文化において上品さを表し、実際に飛行機や家を作ることもできる
世界のどこにでもある紙を「神の物」と崇めるのは、おそらく日本だけだろう。日本では厳粛な場、例えば祭りやオープンセレモニー、結婚式、入社式などで、和紙に文字や祝福の言葉が書かれる。日本の歴史に、紙が神になるという過程がある。紙は宗教用品で、洗練と純潔という意味もある。現代社会に入り、紙は日本人によって様々な場で使われるようになり、紙で飛行機や家を作るなど新たな伝説を築いてきた。
今も変わらない紙に対する思い
日本人は紙に対して特別な思い入れがある。オフィスのノンペーパー化が提唱されているが、日本人の紙使用量は世界平均レベルの4倍である年間240キログラムを超えている。日本は出版大国で、雑誌販売冊数は年間24億冊に上る。日本の漫画出版に使用される紙は、多くの発展途上国が各分野で使用する紙の総量を上回る。中には「面倒くさがる若者」が電子ブックに夢中になることを心配する日本人もいるが、今はまだ「紙を使う伝統」が強く残る。多くの日本人は、本の香りと本を読む時の「落ち着いた気分」を好む。

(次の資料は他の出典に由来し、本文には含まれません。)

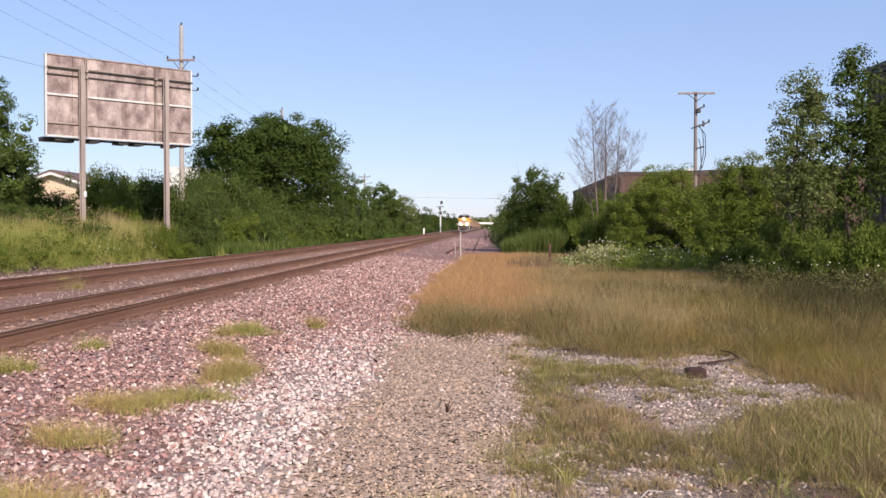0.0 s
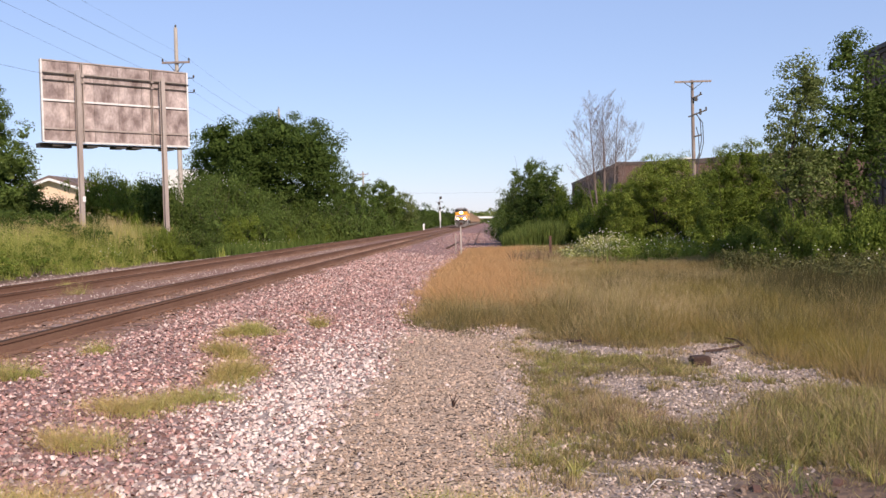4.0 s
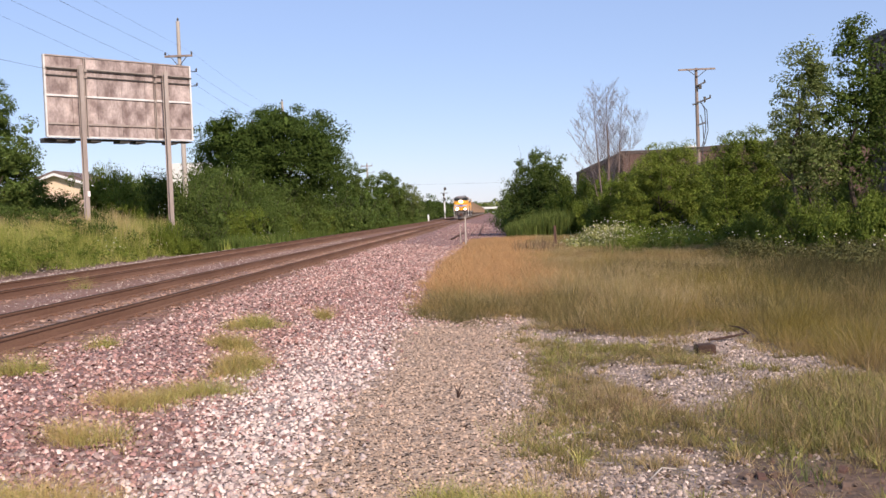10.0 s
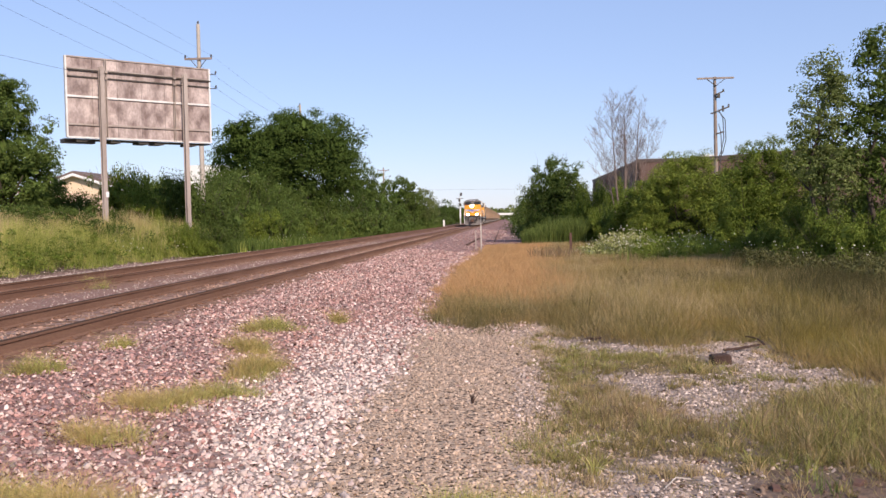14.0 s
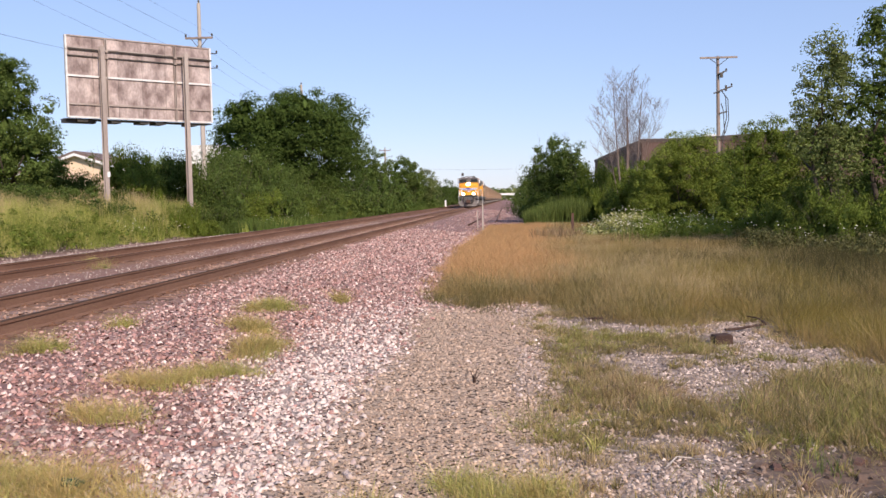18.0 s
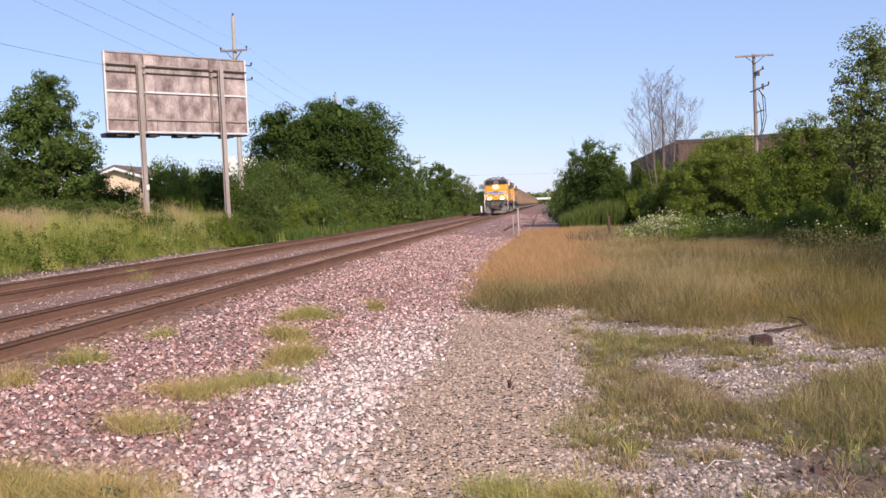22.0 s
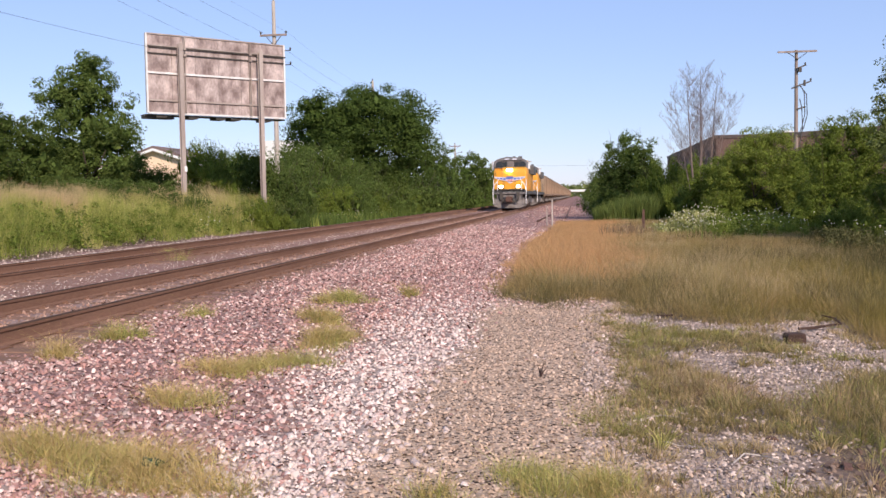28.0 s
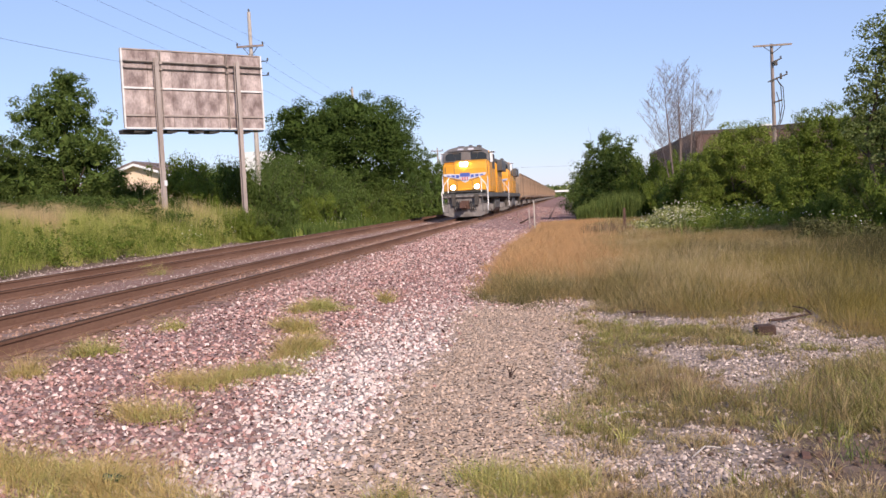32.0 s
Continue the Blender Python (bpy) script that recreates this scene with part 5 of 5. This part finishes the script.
def tufts():
    spots = [(-3.33, 12.6, 0.42, 0.4, 0.8), (-3.13, 10.8, 0.34, 0.32, 0.2), (-2.64, 9.3, 0.27, 0.6, 0.3), (-2.72, 8.0, 0.4, 0.3, 0.5), (-3.0, 7.35, 0.4, 0.28, 0.2), (-2.87, 6.3, 0.34, 0.22, 0.3), (-4.62, 8.6, 0.3, 0.26, 0.8), (-4.6, 7.45, 0.22, 0.2, 0.15), (-4.5, 10.2, 0.18, 0.2, 0.55),
             (-2.75, 4.7, 0.42, 0.34, 0.45), (-2.4, 4.75, 0.4, 0.3, 0.1), (-3.1, 4.95, 0.36, 0.32, 0.4), (-2.05, 4.6, 0.34, 0.2, 0.1), (-2.63, 14.0, 0.16, 0.24, 0.2), (-0.12, 4.85, 0.34, 0.26, 0.95), (0.12, 4.75, 0.28, 0.22, 0.5), (-0.35, 4.95, 0.2, 0.2, 0.9), (-0.77, 4.65, 0.2, 0.1, 0.5), (-10.4, 22.2, 0.18, 0.2, 0.95)]
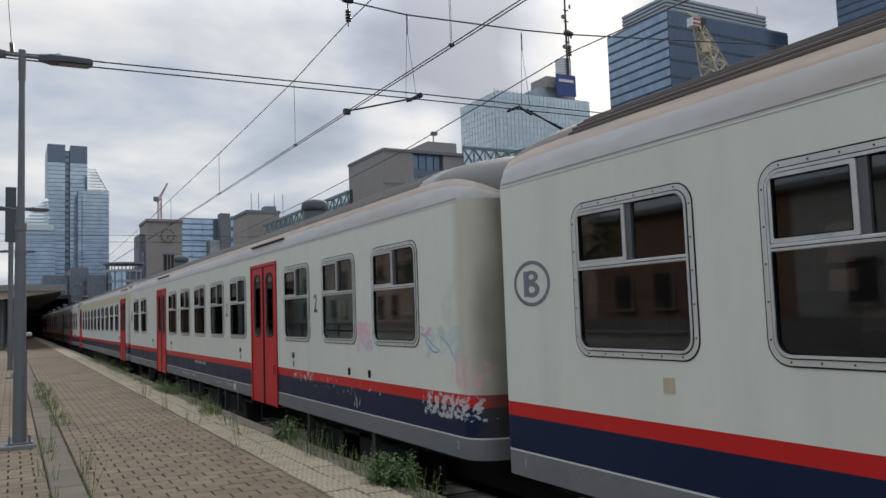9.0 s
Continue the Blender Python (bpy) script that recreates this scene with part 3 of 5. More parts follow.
def build_far_window(parent):
    h = WIN_W / 2
    bm = bmesh.new()
    add_ring(bm, rounded(-h, h, WIN_Z0, WIN_Z1, 0.15), rounded(-h + 0.07, h - 0.07, WIN_Z0 + 0.07, WIN_Z1 - 0.07, 0.10), -0.012, 0.05)
    add_box(bm, -0.01, 0.03, -h + 0.06, h - 0.06, 1.875, 1.935)
    win = part("window", bm, M_ALU, parent)
    part("pane", box(0.010, 0.016, -h + 0.05, h - 0.05, WIN_Z0 + 0.05, WIN_Z1 - 0.05), M_PANE, win)
    return win


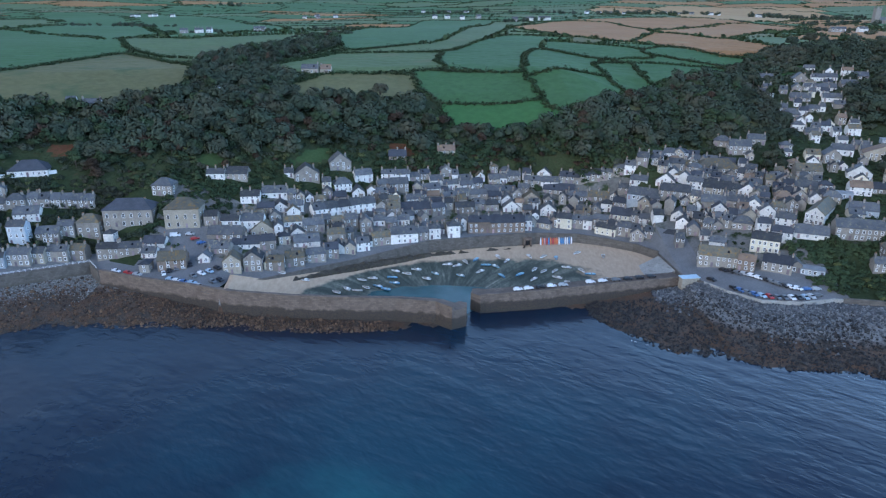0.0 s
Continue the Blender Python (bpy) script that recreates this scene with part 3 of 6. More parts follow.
def rock_height(outline, x, y, tall):
    """Low broken rock: a gentle rise to the middle, gullies across it, and blocks a metre or two wide."""
    d = np.where(inside(outline, x, y), 1, -1) * outline_distance(outline, x, y)
    out = np.empty(x.shape)
    for i, v in np.ndenumerate(d):
        p = Vector((x[i], y[i], 0))
        v += 3.6 * noise.fractal(p / 9, 0.7, 2.1, 5)
        near, nearer = noise.voronoi(Vector((x[i] * 0.55, y[i] * 0.8, 1.5)))[0][:2]
        block_edge = min(1.0, (nearer - near) * 3.0)
        tilt = noise.cell(Vector((x[i] * 0.3, y[i] * 0.4, 2)))
        gully = max(0.0, 1 - abs(noise.fractal(Vector((x[i] * 0.05 + y[i] * 0.03, y[i] * 0.05 - x[i] * 0.03, 7)), 0.8, 2.1, 3)) * 5)
        k1 = min(1, max(v, 0) / 3)
        rise = tall * (1 - math.exp(-max(v, 0) / 10)) + 0.8 * min(max(v, 0), 1.0)
        rough = 0.55 * noise.fractal(p / 2.4, 0.75, 2.1, 4) + 0.42 * block_edge + 0.3 * tilt - 1.7 * gully
        out[i] = rise + rough * k1 - 0.5 if v > 0 else max(-3, -0.5 + v * 0.22)
    return out


def noise_colour(t, scale):
    n = add(t, "ShaderNodeTexNoise", Scale=scale, Detail=3.0)
    t.links.new(t.nodes.new("ShaderNodeNewGeometry").outputs["Position"], n.inputs["Vector"])
    return n.outputs["Color"]


def islet_material():
    m, t, b = shader("islet_rock")
    g = t.nodes.new("ShaderNodeNewGeometry")
    s = t.nodes.new("ShaderNodeSeparateXYZ")
    t.links.new(g.outputs["Position"], s.inputs[0])
    n1, n2, n3, n4 = noise_at(t, 0.10, 5.0, 0.62), noise_at(t, 1.1, 8.0, 0.75), noise_at(t, 0.3, 7.0, 0.7, (1, 0.6, 1)), noise_at(t, 0.05, 3.0)
    z = maths(t, "ADD", s.outputs[2], maths(t, "MULTIPLY_ADD", n1, 5.5, -2.75))
    vo = add(t, "ShaderNodeTexVoronoi", Scale=1.1, Randomness=1.0)
    vo.feature = "DISTANCE_TO_EDGE"
    warp = mix(t, 0.25, g.outputs["Position"], noise_colour(t, 0.5), "ADD")
    t.links.new(warp, vo.inputs["Vector"])
    crack = ramp(t, vo.outputs["Distance"], (0.0, (0.35, 0.35, 0.35)), (0.10, (1, 1, 1)))
    weed = ramp(t, n2, (0.34, (0.014, 0.011, 0.008)), (0.5, (0.060, 0.034, 0.014)), (0.7, (0.155, 0.084, 0.030)))
    bare = ramp(t, n2, (0.3, (0.020, 0.019, 0.020)), (0.55, (0.052, 0.047, 0.047)), (0.8, (0.12, 0.11, 0.105)))
    lichen = mix(t, 0.25, ramp(t, n2, (0.36, (0.04, 0.043, 0.043)), (0.47, (0.20, 0.205, 0.195)), (0.62, (0.46, 0.46, 0.43))), crack, "MULTIPLY")
    col = mix(t, ramp(t, maths(t, "MULTIPLY_ADD", z, 0.4, -0.85), (0.3, (0, 0, 0)), (0.6, (1, 1, 1))), weed, bare)
    # pale lichen on the dry crown, broken by dark gullies
    dx = maths(t, "MULTIPLY", maths(t, "ADD", s.outputs[0], -12), 1 / 24)
    dy = maths(t, "MULTIPLY", maths(t, "ADD", s.outputs[1], 226), 1 / 27)
    d = maths(t, "SQRT", maths(t, "ADD", maths(t, "MULTIPLY", dx, dx), maths(t, "MULTIPLY", dy, dy)))
    crown = ramp(t, maths(t, "ADD", d, maths(t, "MULTIPLY_ADD", n1, 1.5, -0.75)), (0.75, (1, 1, 1)), (0.98, (0, 0, 0)))
    pale = maths(t, "MULTIPLY", crown, ramp(t, n3, (0.49, (0, 0, 0)), (0.54, (1, 1, 1))))
    col = mix(t, pale, col, lichen)
    t.links.new(col, b.inputs["Base Color"])
    b.inputs["Roughness"].default_value = 0.85
    bump(t, b, maths(t, "ADD", n2, maths(t, "MULTIPLY", crack, 0.5)), 1.0, 0.7)
    return m


islet_rock = islet_material()
turf = speckled("turf", (0.022, 0.052, 0.010), (0.115, 0.082, 0.026), 0.3, 2.5, relief=0.8, distance=0.15, vary=0)


def rock_mass(name, outline, tall, step, parent):
    xs, ys = [p[0] for p in outline], [p[1] for p in outline]
    IX, IY = np.meshgrid(np.arange(min(xs) - 8, max(xs) + 8, step), np.arange(min(ys) - 8, max(ys) + 8, step))
    ob = sheet(name, IX, IY, rock_height(outline, IX, IY, tall), None, [islet_rock], "", kind="", smooth=False)
    ob.parent = parent
    return ob


def rocks(name, outline, tall, step, label):
    top = tagged(new(name), label, "rock")
    rock_mass("rock_mass", outline, tall, step, top)
    return top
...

また、包装に使う紙も多く、日本人は紙を惜しみなく使って商品や贈り物を包装する。その理由は、包装しないと失礼だからだ。日本人の紙に対する思い入れと重視は、和紙に対する感情から生まれたものだ。和紙はもともと「神」とされていた。製紙技術は7世紀に中国から日本に伝わり、日本人は薄くて丈夫な「和紙」を作り出した。最初は仏典を書き写す際に使用され、のちに神を祭る儀式に使用されるようになった。「神の物」とされる和紙は、人と神の交流に使われた。
和紙がなければ日本文化はない
和紙のふるさと鳥取県にある青谷町の「あおや和紙工房」を見学した際、職人は記者に次のように語った。平安時代から、日本の貴族は和紙を使って唐式の扇子や屏風、灯籠、雨傘を作り始め、神社では和紙製の宗教用品を広く使っていた。日本で禅学が盛んだった時代、一部の武士は上品で純潔な精神を表すと考え、紙で服や帽子、布団を作った。紙が日本で「神の物」であることは確かで、文化伝承の角度から見ると、「和紙がなければ日本文化はない」と言える。